Herein we reported, to the best of our knowledge, the first measurements of X-rays produced by positive lightning flashes, specifically during the stepping of the upward negative leader. We presented the waveforms of the current, current derivative, electric field, and X-ray energy for the four upward positive flashes in question (one Type 1 and three Type 2), as well as high-speed camera stills for one of them (the Type 1 upward positive flash). These time-synchronised data served to confirm that the X-ray emissions detected are associated with the initial steps of the upward negative leader.

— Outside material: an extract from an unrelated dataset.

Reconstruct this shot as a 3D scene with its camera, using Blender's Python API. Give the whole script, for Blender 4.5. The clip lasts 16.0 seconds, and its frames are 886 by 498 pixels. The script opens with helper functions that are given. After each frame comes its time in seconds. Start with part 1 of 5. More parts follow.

Further analysis of the parameters at play revealed four additional points of interest:

  • The frequency and energy of X-ray pulses appear to decrease as functions of time, with pulses disappearing altogether within the first millisecond of leader initiation, consistent with a receding source and increased Compton scattering;

  • Lower current amplitudes during the leader-stepping phase appear to be correlated with lower percentages of steps with accompanying X-rays, which also end sooner;

  • Leader steps accompanied by X-rays have markedly larger current derivative maxima and E-field changes compared to leader steps not accompanied by X-rays;

  • This association of X-ray emission with the maximum current-derivative and electric field change of leader steps, as well as the relatively low photon energies detected, support the cold runaway electron model as the active mechanism for lightning leader X-ray production.

These observations contribute to improving our understanding of upward lightning, and will soon be followed by a review including X-ray–emitting upward negative flashes observed at the Säntis tower, and simultaneous interferometric data gathered during the summer 2021 experimental campaign.